Having access to an SBOM is invaluable when major new supply chain problems appear. Organizations using SBOMs were better placed to respond to Log4j, for example. They could inspect their reports to quickly find projects depending on the vulnerable library, instead of auditing package lists by hand.

Scanning Docker Images

SBOM Tool is capable of scanning existing Docker images as part of a report generation. To use this capability, you need to add the -di flag and specify the image tag or digest that you want to scan. The rest of the arguments stay the same.
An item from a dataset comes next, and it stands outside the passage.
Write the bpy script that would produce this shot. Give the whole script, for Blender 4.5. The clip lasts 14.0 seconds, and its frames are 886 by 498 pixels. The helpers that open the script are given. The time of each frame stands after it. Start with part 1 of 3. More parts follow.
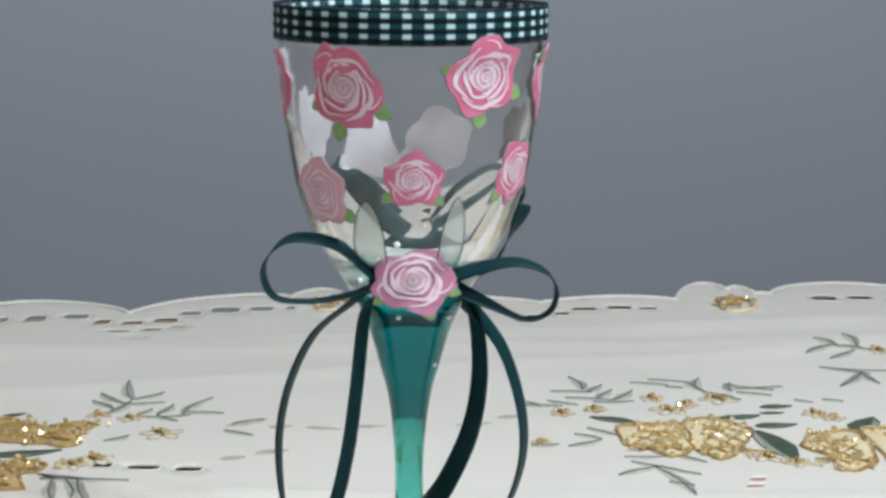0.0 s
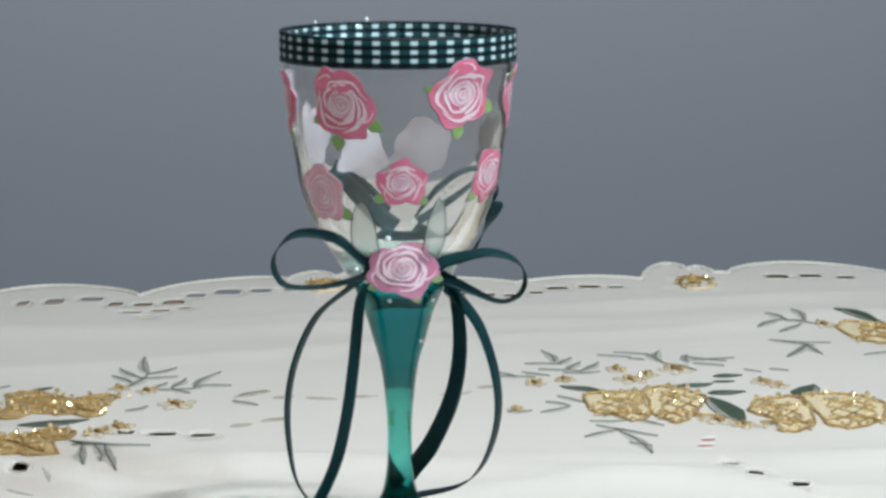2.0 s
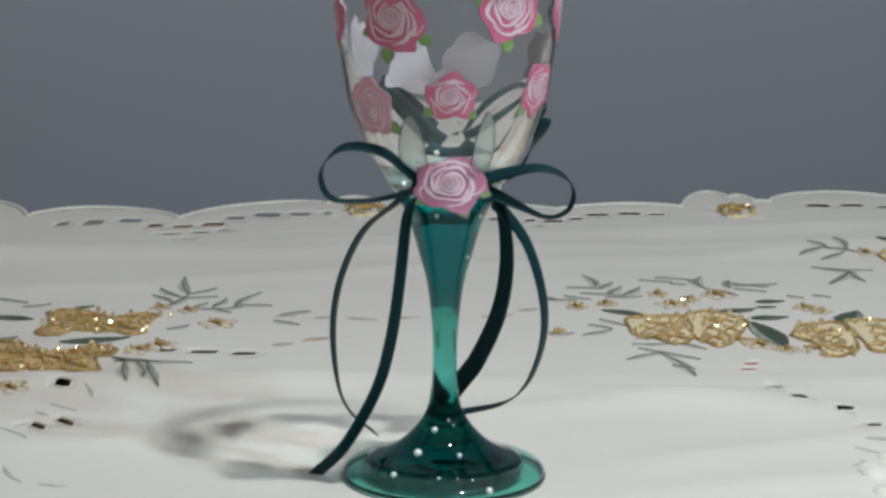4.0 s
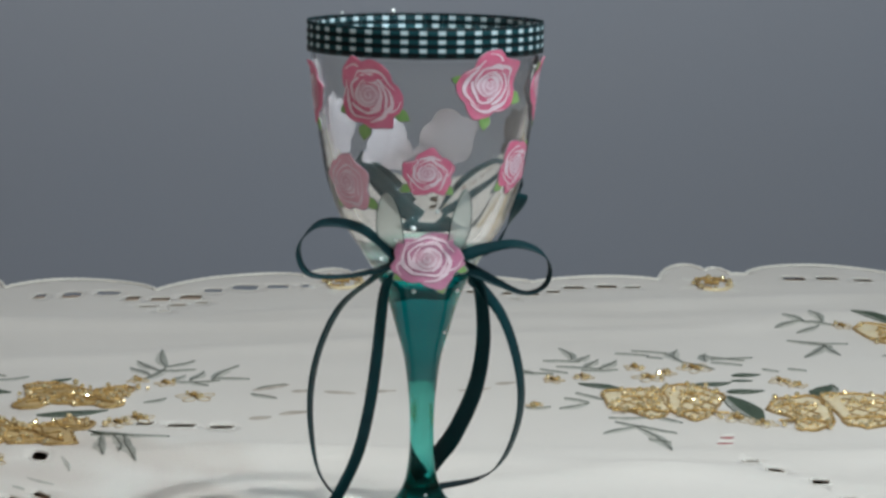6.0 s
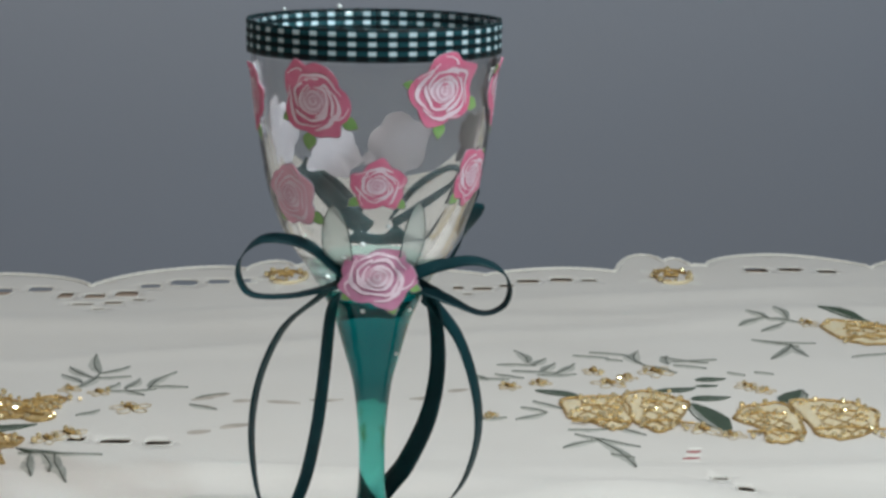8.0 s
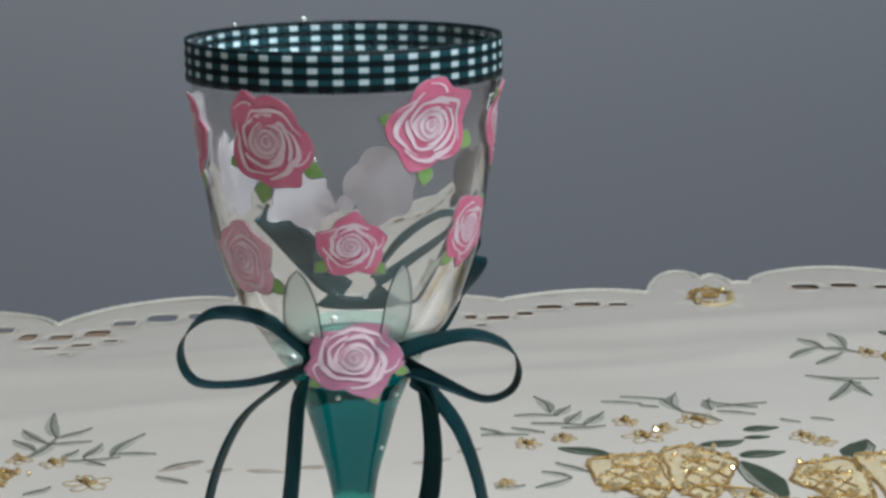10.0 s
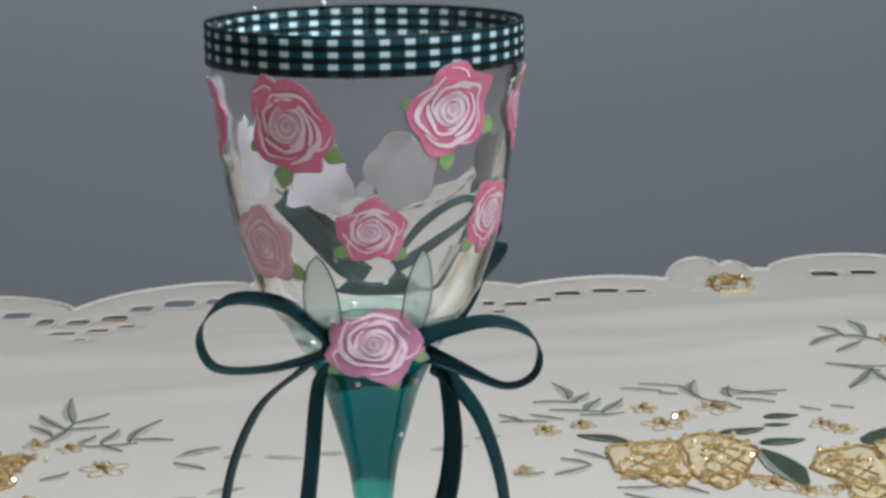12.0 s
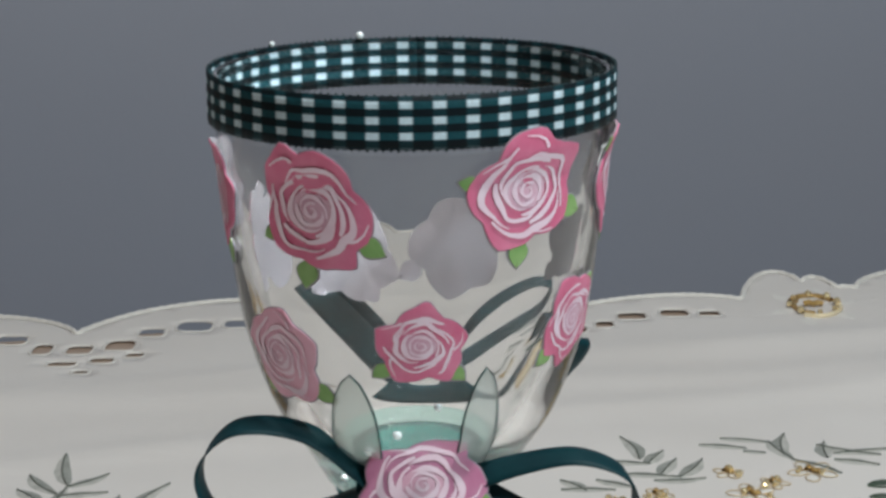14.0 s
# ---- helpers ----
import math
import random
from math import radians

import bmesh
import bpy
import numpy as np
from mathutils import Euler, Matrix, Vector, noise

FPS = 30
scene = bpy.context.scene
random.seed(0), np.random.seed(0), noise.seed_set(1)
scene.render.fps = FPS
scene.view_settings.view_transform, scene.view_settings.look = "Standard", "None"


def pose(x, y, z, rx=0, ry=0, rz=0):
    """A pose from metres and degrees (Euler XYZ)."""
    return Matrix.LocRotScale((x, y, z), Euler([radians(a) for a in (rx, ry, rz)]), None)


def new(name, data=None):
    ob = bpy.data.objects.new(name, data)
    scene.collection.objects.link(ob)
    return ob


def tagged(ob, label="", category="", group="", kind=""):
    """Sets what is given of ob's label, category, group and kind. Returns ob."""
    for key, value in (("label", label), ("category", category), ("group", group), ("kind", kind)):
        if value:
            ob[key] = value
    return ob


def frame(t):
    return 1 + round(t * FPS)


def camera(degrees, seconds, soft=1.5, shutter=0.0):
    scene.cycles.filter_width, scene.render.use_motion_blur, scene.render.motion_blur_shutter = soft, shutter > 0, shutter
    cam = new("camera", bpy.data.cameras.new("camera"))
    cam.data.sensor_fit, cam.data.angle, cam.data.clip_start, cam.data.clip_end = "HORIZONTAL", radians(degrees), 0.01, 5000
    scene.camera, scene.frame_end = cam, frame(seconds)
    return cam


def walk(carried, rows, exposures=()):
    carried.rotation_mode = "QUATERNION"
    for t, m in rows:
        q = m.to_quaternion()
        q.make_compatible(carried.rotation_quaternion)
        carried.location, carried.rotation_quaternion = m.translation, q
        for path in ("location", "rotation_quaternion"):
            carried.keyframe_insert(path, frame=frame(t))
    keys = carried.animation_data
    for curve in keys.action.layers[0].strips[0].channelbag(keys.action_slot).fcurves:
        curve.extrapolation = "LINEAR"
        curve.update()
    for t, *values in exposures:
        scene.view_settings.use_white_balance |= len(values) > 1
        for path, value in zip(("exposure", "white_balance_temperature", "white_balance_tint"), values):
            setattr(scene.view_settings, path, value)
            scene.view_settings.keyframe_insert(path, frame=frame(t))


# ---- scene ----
# ---------------------------------------------------------------- camera
DEGREES = 21.419
PATH = [
    (0, pose(0.0171, -0.6509, 0.2095, 81.112, -0.354, 0.741)),
    (0.5, pose(0.0139, -0.6521, 0.2085, 80.995, -0.156, 0.902)),
    (1, pose(0.0150, -0.6514, 0.2075, 80.955, 0.063, 1.250)),
    (1.2, pose(0.0150, -0.6633, 0.2075, 81.274, 0.088, 0.589)),
    (1.4, pose(0.0150, -0.6586, 0.2075, 81.212, 0.568, 0.385)),
    (1.5, pose(0.0146, -0.7514, 0.2297, 80.610, 0.065, 0.214)),
    (2, pose(0.0180, -0.7538, 0.2312, 80.504, 0.046, 0.266)),
    (2.2, pose(0.0176, -0.7475, 0.2301, 79.994, -0.499, 1.148)),
    (2.5, pose(0.0169, -0.7526, 0.2285, 79.593, -0.106, 1.082)),
    (2.7, pose(0.0153, -0.7546, 0.2263, 79.474, -0.713, 1.257)),
    (3, pose(0.0130, -0.7510, 0.2231, 79.010, -0.265, 1.224)),
    (5.3, pose(0.0115, -0.7525, 0.2229, 79.155, -0.673, 0.801)),
    (5.5, pose(0.0114, -0.7525, 0.2233, 79.820, -0.653, 0.749)),
    (5.8, pose(0.0119, -0.7463, 0.2247, 80.408, -0.770, 0.787)),
    (6, pose(0.0122, -0.7547, 0.2257, 80.706, -0.590, 0.536)),
    (6.5, pose(0.0115, -0.7539, 0.2249, 80.443, -0.512, 0.604)),
    (7, pose(0.0118, -0.7485, 0.2261, 80.454, -0.377, 0.840)),
    (7.3, pose(0.0130, -0.7380, 0.2274, 80.564, -1.309, -0.120)),
    (7.5, pose(0.0138, -0.7211, 0.2283, 80.322, -0.736, -0.325)),
    (8, pose(0.0095, -0.6987, 0.2335, 79.742, -0.642, -0.843)),
    (8.5, pose(0.0161, -0.6423, 0.2362, 79.542, -0.086, -0.572)),
    (9, pose(0.0189, -0.5884, 0.2322, 79.108, 0.563, -0.620)),
    (9.2, pose(0.0217, -0.5728, 0.2320, 79.169, 0.758, -0.564)),
    (11.3, pose(0.0190, -0.5582, 0.2317, 78.959, 0.748, -0.221)),
    (11.5, pose(0.0196, -0.5590, 0.2319, 78.932, 0.682, -0.286)),
    (12, pose(0.0195, -0.5580, 0.2311, 78.793, 0.762, -0.004)),
    (12.5, pose(0.0183, -0.5452, 0.2308, 78.485, 0.261, 0.332)),
    (13, pose(0.0184, -0.5132, 0.2302, 78.145, 0.043, 0.268)),
    (13.5, pose(0.0125, -0.4709, 0.2296, 77.623, 0.099, 0.831)),
    (14, pose(0.0127, -0.4318, 0.2388, 77.282, 0.620, 0.824)),
]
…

The Docker image will be analyzed to identify the packages it includes. They’ll be added to the SBOM report alongside the dependencies found in your source folder. You can scan multiple Docker images in a single operation by separating their tags or digest hashes with commas.

Summary

SBOM Tool is a young open-source SBOM generation utility developed at Microsoft. It supports several leading package formats and produces SPDX-compatible output. This means you can feed generated SBOMs straight into other tools like Grype to automatically find security vulnerabilities and outdated dependencies.

SBOMs are an effective way to increase awareness of software supply chains and uncover lurking issues. Producing and distributing an SBOM helps users understand what’s being silently included in their project. SBOM Tool is one way to generate industry-standard reports with a single command, making it easier to offer an SBOM with each of your releases.